Hua described the passing of the bills as "an unprecedented move since the Second World War".

Japanese forces launched a full-scale invasion of China in 1937 and the wartime history between the Asian powers still heavily colours their relations today.

Beijing -- which is also embroiled in a territorial row with Tokyo over disputed islands in the East China Sea -- regularly accuses the government of Prime Minister Shinzo Abe of showing insufficient contrition for the conflict.

Hua referred to the 70th anniversary of Japan's defeat in its conflict with China, which Beijing calls "the Chinese People's War of Resistance Against Japanese Aggression."

"We solemnly urge the Japanese side to draw hard lessons from history," she added.

The vote on Japan's military marks a victory for Abe and other nationalists, who have ignored popular anger in a bid to break what they see as the shackles of the US-imposed constitution.

China's official Xinhua news agency condemned the move, saying it meant "a nightmare scenario has come a step closer for Japanese people and neighbouring nations".

If passed, the bill will "tarnish the reputation of a nation that has earned international respect for its pacifist Constitution over a period of nearly seven decades", it said.

The remarks come despite attempts to improve relations between China and Japan, with China's President Xi Jinping meeting twice with Abe. Before that, high level meetings between the neighbours were suspended for two years.

Japan's National Security Advisor Shotaro Yachi met with China's State Councillor Yang Jiechi in Beijing on Thursday.

Yang, China's top diplomat, told him Beijing was "preparing for high level political dialogue between the two countries", without making clear whether he was referring to a meeting between Xi and Abe.

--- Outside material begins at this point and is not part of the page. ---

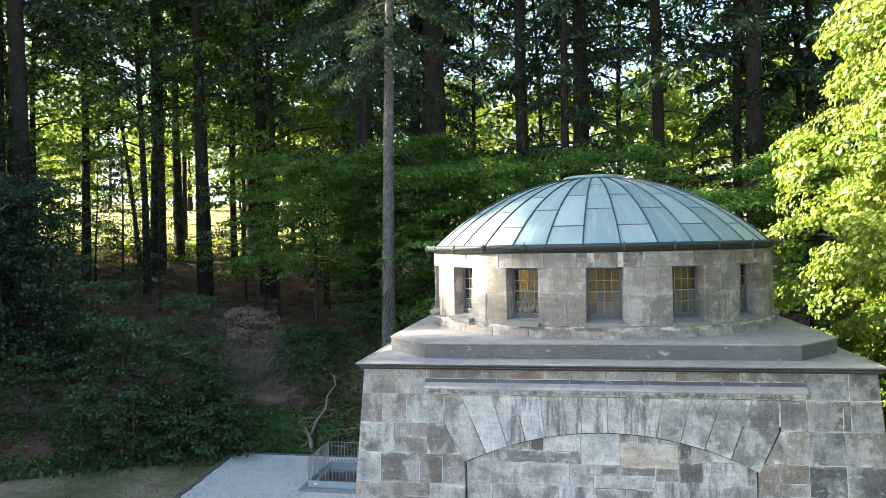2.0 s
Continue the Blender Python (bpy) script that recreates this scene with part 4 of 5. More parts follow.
class Tree:
    """A trunk with limbs and a crown of leaf sprays, grown about the origin."""

    def __init__(self, seed):
        self.r = np.random.RandomState(seed)
        self.wood = []
        self.C, self.A, self.N, self.S = [], [], [], []

    def limb(self, pts, r0, r1, sides=5):
        n = len(pts)
        self.wood.append(tube(pts, [r0 + (r1 - r0) * i / (n - 1) for i in range(n)], sides))

    def trunk(self, h, r, lean=(0.0, 0.0), sides=10, flare=1.5, top=0.15, bend=0.15):
        k = 10
        self.h = h
        ph = self.r.uniform(0, 6)
        pts = []
        for i in range(k + 1):
            t = i / k
            pts.append((lean[0] * t * h + bend * math.sin(ph + 3 * t) * t, lean[1] * t * h + bend * math.cos(ph + 2.5 * t) * t, h * t))
        rad = [r * ((flare if i == 0 else 1.12 if i == 1 and flare > 1 else 1.0) * (1 - (1 - top) * i / k)) for i in range(k + 1)]
        pts.insert(1, tuple(0.96 * a + 0.04 * b for a, b in zip(pts[0], pts[1])))
        rad.insert(1, r * (1 + (flare - 1) * 0.35))
        pts[0] = (pts[0][0], pts[0][1], -0.5)
        self.pts = pts
        self.wood.append(tube(pts, rad, sides))

    def at(self, z):
        for a, b in zip(self.pts, self.pts[1:]):
            if a[2] <= z <= b[2]:
                t = (z - a[2]) / (b[2] - a[2])
                return np.array([a[i] + t * (b[i] - a[i]) for i in range(3)])
        return np.array(self.pts[-1])

    def spray(self, c, out, rad, n, size, flat=0.25, droop=0.25, tilt=0.5):
        """n leaves in a flat, slightly drooping fan round c, pointing along out."""
        r = self.r
        side = np.cross((0, 0, 1.0), out)
        side /= max(1e-6, np.linalg.norm(side))
        q = r.uniform(0, 1, n) ** 0.5
        a = r.uniform(0, 2 * np.pi, n)
        x, y = q * np.cos(a) * rad, q * np.sin(a) * rad * 0.75
        P = np.asarray(c) + np.outer(x, out) + np.outer(y, side)
        P[:, 2] += r.normal(0, flat * rad * 0.5, n) - droop * (x / rad).clip(-0.3) ** 2 * rad
        ax = np.outer(0.4 + x / rad, out) + np.outer(y / rad, side) + r.normal(0, 0.55, (n, 3))
        ax[:, 2] -= 0.35
        nm = r.normal(0, tilt, (n, 3))
        nm[:, 2] += 1
        self.C.append(P), self.A.append(ax), self.N.append(nm), self.S.append(size * r.uniform(0.7, 1.25, n))

    def broad(self, z0, z1, width, limbs, sprays, n, size, rad=0.6, rise=0.25, lr=0.05, shape=0.6, flat=0.25, tilt=0.5, offs=(0, 0), hang=0.0, lift=0.35):
        """Limbs all round the trunk between two heights, with sprays along their outer part."""
        r = self.r
        for i in range(limbs):
            t = (i + r.uniform(0, 1)) / limbs
            z = z0 + (z1 - z0) * t
            base = self.at(min(z, self.h * 0.96))
            a = i * 2.4 + r.uniform(-0.5, 0.5)
            prof = math.sin(math.pi * min(1.0, (t + 0.12) / 1.12) ** shape) ** 0.7
            ln = width * (0.35 + 0.65 * prof) * r.uniform(0.65, 1.12)
            d = np.array([math.cos(a), math.sin(a), 0.0])
            up = rise + 0.5 * t
            pts = []
            for k in range(5):
                s = k / 4
                p = base + d * ln * s + np.array([offs[0] * s, offs[1] * s, ln * (up * s - (0.35 + hang) * s * s)])
                pts.append(tuple(p))
            self.limb(pts, lr * (1.2 - 0.7 * t), 0.008)
            for j in range(sprays):
                s = 0.3 + 0.75 * (j + r.uniform(0, 1)) / sprays
                k = min(3, int(s * 4))
                f = s * 4 - k
                p = np.array(pts[k]) * (1 - f) + np.array(pts[k + 1]) * f
                da = r.uniform(-1.2, 1.2)
                o = np.array([math.cos(a + da), math.sin(a + da), r.uniform(-0.25, 0.15)])
                c = p + o * r.uniform(0.1, 0.9) * rad * 1.3 + np.array([0, 0, r.uniform(-lift, lift * 0.8) * rad])
                self.spray(c, o / np.linalg.norm(o), rad * r.uniform(0.7, 1.25), n, size, flat, tilt=tilt)

    def tufts(self, z0, z1, width, count, n, size, lo=0.5, hi=1.0, lr=0.04, bare=None, sunward=0.3):
        """A round crown of domed leaf tufts on limbs: leaves lie on the outer, upper side of each tuft, and leave shade behind them. bare: where the crown is cut away on the side of -x, as x, height and fall."""
        r = self.r
        for i in range(count):
            t = (i + r.uniform(0, 1)) / count
            z = z0 + (z1 - z0) * t
            a = i * 2.39996 + r.uniform(-0.4, 0.4)
            w = width * math.sin(math.pi * (0.16 + 0.80 * t)) ** 0.65 * (1 + 0.22 * math.sin(3 * a + 1.3 * z) * math.cos(0.9 * z + a))
            d = np.array([math.cos(a), math.sin(a), 0.0])
            base = self.at(min(max(0.3, z - 0.35 * w), self.h * 0.97))
            axis = self.at(min(z, self.h * 0.97))
            c = np.array([axis[0], axis[1], z]) + d * w * r.uniform(0.62, 1.06)
            if bare and c[2] < bare[1] - (c[0] - bare[0]) * bare[2]:
                continue
            if i % 9 == 0:
                mid = (base + c) / 2 + np.array([0, 0, 0.08 * w]) + r.normal(0, 0.12, 3)
                self.limb([tuple(base), tuple(mid), tuple(c)], lr * (1.2 - 0.7 * t), 0.008)
            out = d * 0.8 + np.array([0, 0, 0.35 + 0.7 * t])
            out /= np.linalg.norm(out)
            rad = r.uniform(lo, hi)
            v = unit(r.normal(0, 1, (n, 3)))
            dot = v @ out
            v = np.where((dot < -0.25)[:, None], -v, v)
            P = c + v * rad * r.uniform(0.72, 1.08, (n, 1)) * np.array([1.1, 1.1, 0.62])
            nm = v * 0.8 + np.array([-sunward, 0, 0.45]) + r.normal(0, 0.33, (n, 3))
            ax = np.cross(nm, r.normal(0, 1, (n, 3))) + v * 0.4
            ax[:, 2] -= 0.45
            self.C.append(P), self.A.append(ax), self.N.append(nm), self.S.append(size * r.uniform(0.65, 1.25, n))

    def conifer(self, z0, z1, width, limbs, sprays, n, size, droop=0.35, lr=0.035):
        r = self.r
        for i in range(limbs):
            t = (i + r.uniform(0, 1)) / limbs
            z = z0 + (z1 - z0) * t
            base = self.at(z)
            a = i * 2.4 + r.uniform(-0.6, 0.6)
            ln = width * (1 - 0.75 * t) * r.uniform(0.7, 1.15)
            d = np.array([math.cos(a), math.sin(a), 0.0])
            pts = [tuple(base + d * ln * s + np.array([0, 0, ln * (0.12 * s - droop * s * s)])) for s in (0, 0.25, 0.5, 0.75, 1)]
            self.limb(pts, lr * (1.2 - 0.8 * t), 0.006, 4)
            for j in range(sprays):
                s = 0.22 + 0.8 * (j + r.uniform(0, 1)) / sprays
                k = min(3, int(s * 4))
                f = s * 4 - k
                p = np.array(pts[k]) * (1 - f) + np.array(pts[k + 1]) * f
                da = r.choice((-1, 1)) * r.uniform(0.2, 1.0)
                o = np.array([math.cos(a + da), math.sin(a + da), -0.25])
                self.spray(p + o * 0.25 * (1.2 - s), o / np.linalg.norm(o), 0.55 * (1.25 - 0.5 * s), n, size, 0.18, 0.5, 0.45)

    def make(self, name, label, mat_wood, mat_leaf, kind="leaf", category="tree", m=None, group=""):
        ob = tagged(new(name), label, category, group)
        for nm, wood, mat in (("trunk", self.wood[:1], mat_wood), ("limb", self.wood[1:], M_BARK_DARK)):
            if wood:
                v, f = join(wood)
                ws = put(nm, fast_mesh(nm, np.array([tuple(p) for p in v]), np.array(f), mat, True), ob)
                if nm == "limb":
                    tagged(ws, kind="stuff")
        if self.C:
            put("crown", leaves("crown", np.concatenate(self.C), np.concatenate(self.A), np.concatenate(self.N), np.concatenate(self.S), mat_leaf, kind), ob)
        if m is not None:
            ob.matrix_basis = m
        return ob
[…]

Yachi responded that "the bilateral relationship is improving", adding: "I highly praise this."

China has increased the speed of its military spending at double-digit percentage rates for decades, prompting concerns from neighbouring countries.

It has held a number of military exercises near Japan, with Beijing's navy completing its first circumnavigation of the country in 2013.

China's defence ministry said its army planes in May for the first time flew over the Miyako Strait, between Japan's Miyako and Okinawa Islands.

China is preparing a massive military parade in September to mark the 70th anniversary of Japan's defeat, which has also been declared a public holiday.

Abe has been invited to attend the event, China's deputy foreign minister Cheng Guoping confirmed last week.